Fair winds, landlubbers! Tis Mother Cutbeard here.
We have taken some respite from our daily toil of plundering Spanish treasure-ships and dispatching malefactors, because we have been preparing for a wedding. Yes indeed, our young Calico Cat, as skilled in healing herbs as she be in the use of the cutlass, has chosen a pirate to make her own.
We put into Weymouth, so that Cat and her intended, Martin, could plight their troth before the magistrate as well as by the laws of the sea.

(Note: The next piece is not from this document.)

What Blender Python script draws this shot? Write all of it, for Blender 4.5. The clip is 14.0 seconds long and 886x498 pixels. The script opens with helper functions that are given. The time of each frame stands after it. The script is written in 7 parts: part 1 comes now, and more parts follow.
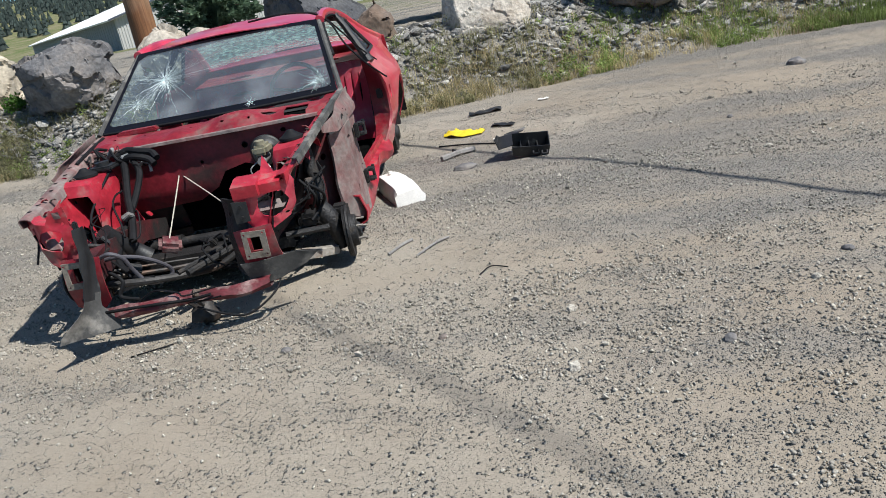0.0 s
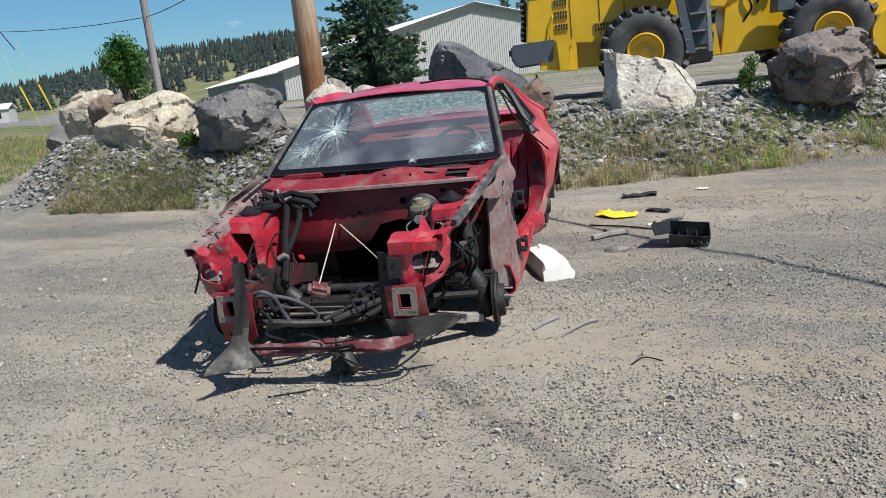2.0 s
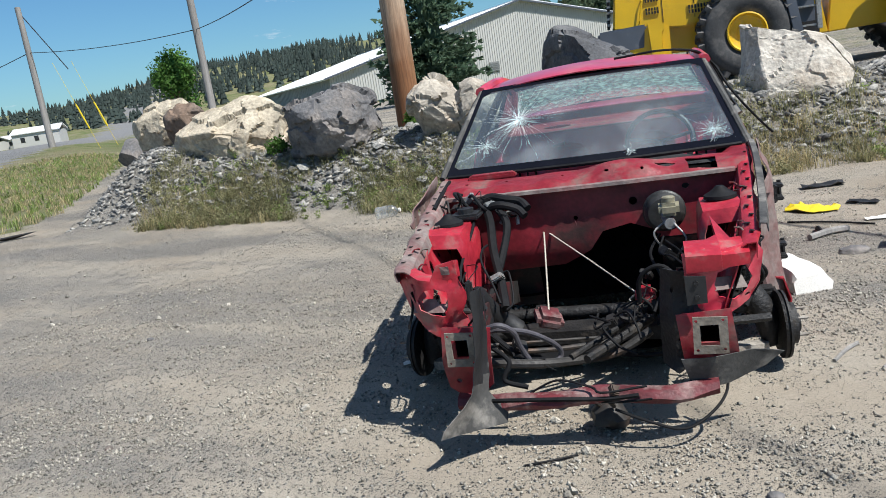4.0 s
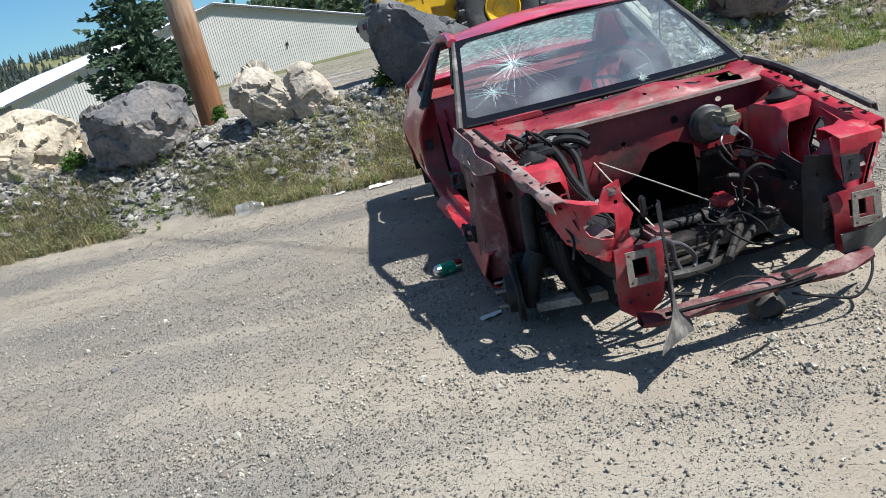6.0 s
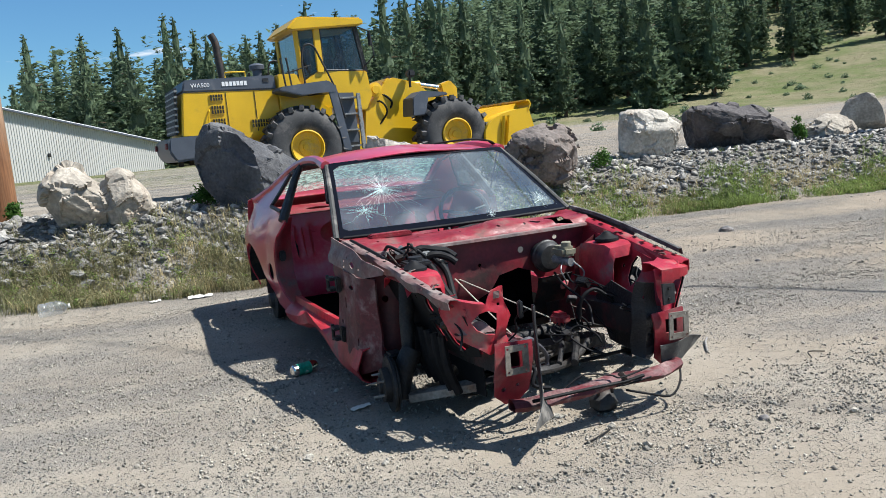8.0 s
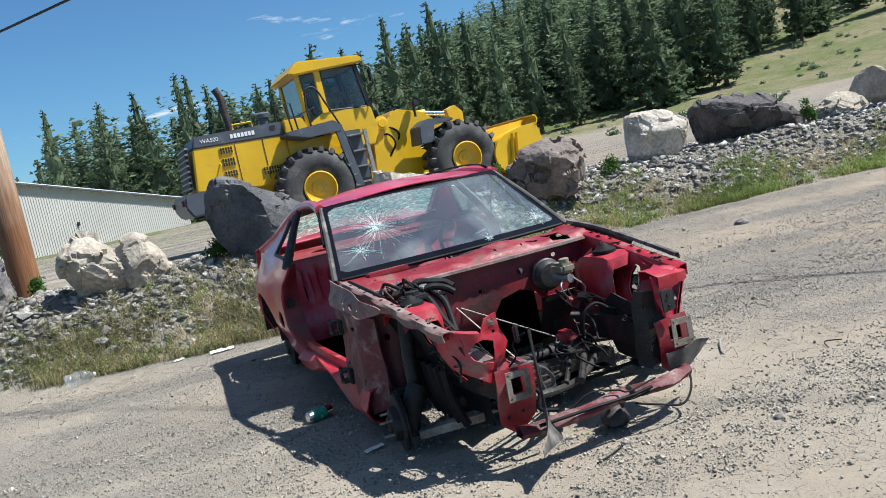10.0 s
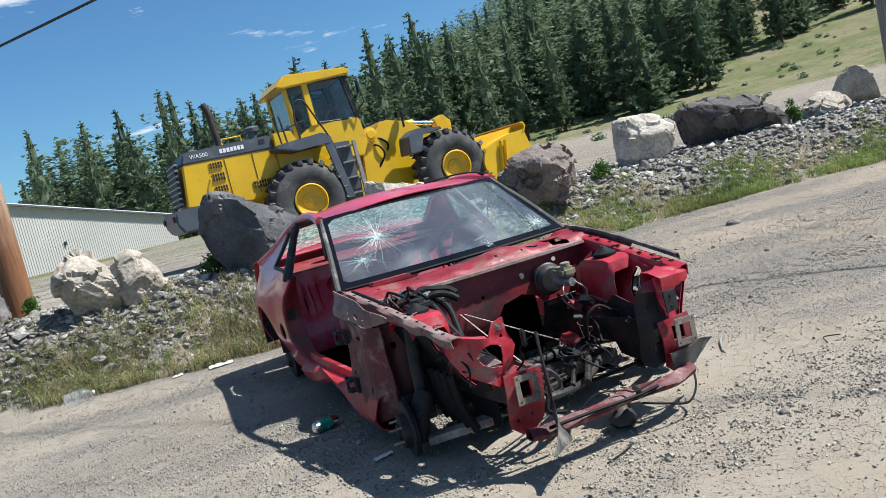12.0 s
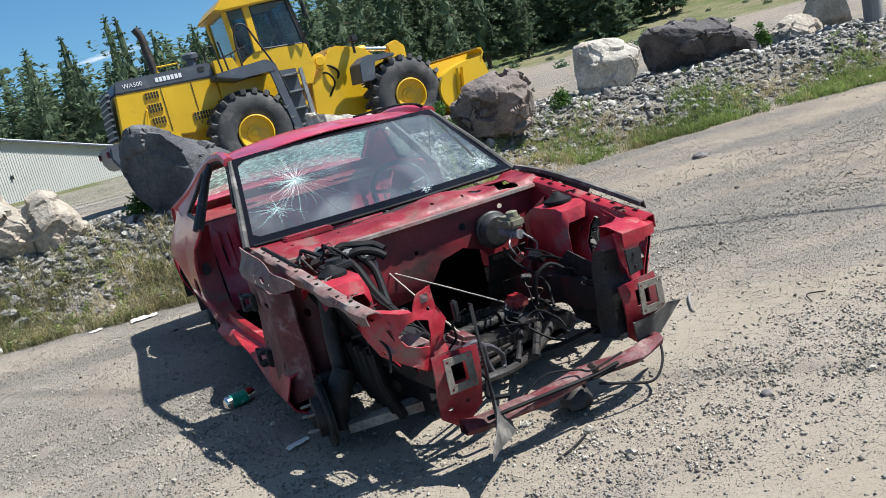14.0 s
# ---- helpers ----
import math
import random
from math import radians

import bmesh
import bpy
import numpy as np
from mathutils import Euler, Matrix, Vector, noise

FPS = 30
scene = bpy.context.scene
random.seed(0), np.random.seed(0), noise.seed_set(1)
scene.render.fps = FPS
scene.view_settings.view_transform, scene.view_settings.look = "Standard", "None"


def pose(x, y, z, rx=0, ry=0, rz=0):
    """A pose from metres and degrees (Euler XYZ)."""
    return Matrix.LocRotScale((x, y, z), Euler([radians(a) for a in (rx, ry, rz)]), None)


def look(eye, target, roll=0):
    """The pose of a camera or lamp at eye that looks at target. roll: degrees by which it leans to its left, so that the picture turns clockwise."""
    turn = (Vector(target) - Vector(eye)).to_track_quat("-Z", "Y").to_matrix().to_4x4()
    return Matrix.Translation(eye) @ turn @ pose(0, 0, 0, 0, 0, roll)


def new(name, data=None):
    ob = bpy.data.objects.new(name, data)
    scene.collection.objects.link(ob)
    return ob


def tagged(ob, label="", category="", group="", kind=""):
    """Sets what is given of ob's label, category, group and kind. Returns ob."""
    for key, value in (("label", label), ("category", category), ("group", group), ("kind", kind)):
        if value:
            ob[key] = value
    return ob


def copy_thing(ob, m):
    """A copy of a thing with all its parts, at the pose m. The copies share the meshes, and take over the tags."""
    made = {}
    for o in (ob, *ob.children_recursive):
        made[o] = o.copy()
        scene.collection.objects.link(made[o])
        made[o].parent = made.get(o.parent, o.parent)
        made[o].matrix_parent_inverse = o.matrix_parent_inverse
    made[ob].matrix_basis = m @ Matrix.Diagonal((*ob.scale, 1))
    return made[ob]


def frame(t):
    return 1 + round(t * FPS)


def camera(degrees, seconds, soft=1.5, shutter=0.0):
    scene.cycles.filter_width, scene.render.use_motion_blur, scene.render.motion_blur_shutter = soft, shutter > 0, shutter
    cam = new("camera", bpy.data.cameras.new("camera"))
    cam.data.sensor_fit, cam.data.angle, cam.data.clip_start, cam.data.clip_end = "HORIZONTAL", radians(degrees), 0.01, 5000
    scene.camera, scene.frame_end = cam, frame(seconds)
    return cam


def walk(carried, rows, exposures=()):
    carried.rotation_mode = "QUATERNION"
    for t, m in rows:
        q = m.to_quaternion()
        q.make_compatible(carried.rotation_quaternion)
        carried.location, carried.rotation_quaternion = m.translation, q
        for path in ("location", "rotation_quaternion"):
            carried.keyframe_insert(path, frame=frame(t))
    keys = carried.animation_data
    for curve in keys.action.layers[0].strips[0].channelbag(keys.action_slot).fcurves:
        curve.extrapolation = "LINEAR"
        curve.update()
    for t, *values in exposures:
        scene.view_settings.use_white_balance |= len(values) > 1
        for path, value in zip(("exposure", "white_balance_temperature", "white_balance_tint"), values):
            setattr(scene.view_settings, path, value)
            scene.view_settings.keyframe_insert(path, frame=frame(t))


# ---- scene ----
cam = camera(57.9, 14.0, soft=0.9)
PATH = [
    (0, (0.075, 1.488, 1.263), (-0.454, 3.309, 0.626), -11.4),
    (0.5, (-0.1, 1.284, 1.286), (-0.767, 3.103, 0.792), -9.1),
    (1, (-0.138, 1.23, 1.302), (-0.933, 3.015, 0.874), -7.5),
    (1.5, (-0.118, 1.351, 1.279), (-0.895, 3.146, 0.864), -6.4),
    (2, (-0.077, 1.555, 1.257), (-0.888, 3.333, 0.832), -6.2),
    (2.5, (-0.242, 1.675, 1.235), (-1.121, 3.422, 0.818), -6.8),
    (3, (-0.544, 1.749, 1.249), (-1.561, 3.426, 0.855), -9.0),
    (3.2, (-0.645, 1.807, 1.229), (-1.657, 3.486, 0.831), -9.2),
    (5.3, (-2.275, 2.017, 1.26), (-2.802, 3.899, 0.831), -11.0),
    (5.5, (-2.42, 1.907, 1.257), (-2.88, 3.8, 0.804), -12.5),
    (6, (-2.677, 1.671, 1.273), (-2.932, 3.582, 0.74), -13.8),
    (6.5, (-2.893, 1.454, 1.273), (-2.855, 3.38, 0.735), -13.0),
    (7, (-3.135, 1.327, 1.273), (-2.874, 3.26, 0.832), -9.9),
    (7.5, (-3.252, 1.274, 1.263), (-2.888, 3.219, 0.968), -5.0),
    (7.7, (-3.256, 1.26, 1.262), (-2.872, 3.202, 0.976), -4.6),
    (9.8, (-3.058, 1.232, 1.273), (-2.737, 3.195, 1.061), -11.9),
    (10, (-3.064, 1.234, 1.272), (-2.743, 3.196, 1.06), -12.0),
    (10.5, (-3.092, 1.216, 1.28), (-2.778, 3.179, 1.066), -12.2),
    (11, (-3.125, 1.185, 1.283), (-2.787, 3.144, 1.07), -12.9),
    (11.5, (-3.141, 1.187, 1.278), (-2.779, 3.143, 1.07), -13.3),
    (12, (-3.14, 1.207, 1.283), (-2.786, 3.166, 1.087), -13.5),
    (12.5, (-3.045, 1.25, 1.268), (-2.743, 3.214, 1.044), -12.5),
    (13, (-2.928, 1.372, 1.267), (-2.725, 3.333, 0.929), -12.7),
    (13.5, (-2.949, 1.631, 1.268), (-2.69, 3.58, 0.906), -12.7),
    (14, (-2.848, 1.797, 1.256), (-2.454, 3.719, 0.871), -13.9),
]
walk(cam, [(t, look(eye, target, roll)) for t, eye, target, roll in PATH],
     [(0.0, 0.40, 6230, 8), (3.2, 0.40, 6230, 8), (5.3, 0.74, 6230, 8), (14.0, 0.74, 6230, 8)])

# ---- world and sun ----
world = bpy.data.worlds.new("sky")
scene.world = world
world.use_nodes = True
wn, wl = world.node_tree.nodes, world.node_tree.links
wn.clear()
SUN_DIR = Vector((0.66, -0.15, 1.0)).normalized()
sky = wn.new("ShaderNodeTexSky")
sky.sky_type = "NISHITA"
sky.sun_disc = False
sky.sun_elevation = math.asin(SUN_DIR.z)
sky.sun_rotation = math.atan2(SUN_DIR.x, SUN_DIR.y)
sky.altitude = 600
sky.air_density, sky.dust_density, sky.ozone_density = 1.1, 0.5, 2.5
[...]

Of course, it is dangerous business, if you be a pirate, which we are, to come face to face with a magistrate. So Cat and her betrothed have been living among the populace, in disguise as a pair of honest young citizens, for a number of months. We have been at sea, but on receipt of Cat’s signal, at dead of night, we put ashore, though we stayed on board till daybreak.
Naturally none of us, not the Captain, not Mistress Page, not Jamaica Jill or myself , and certainly not the Silent Sinner, who has sold his soul to the Evil One (or so ’tis said) but who still insists on a clean white shirt every day, dare to show our faces to a magistrate, so Cat and her Martin went without our help to make their union legal. Then the real wedding feast began.
We played, danced and skylarked till the midnight hour. We even paid the landlord for our drink – well, for some of it. And assured him that our pistols were a mere courtesy detail. As children and small animals were present, you understand.
Twas hard to say farewell to Cat and her husband at the end of the day, but we whall be sailing with her again, once their honeymoon be over.
We shall be pirating again next month, so in the meantime we wish our Cat and her sweetheart a fair wind and a pleasant honeymoon. We hope to welcome them both back on board just as soon as they crave more company and fresh adventures.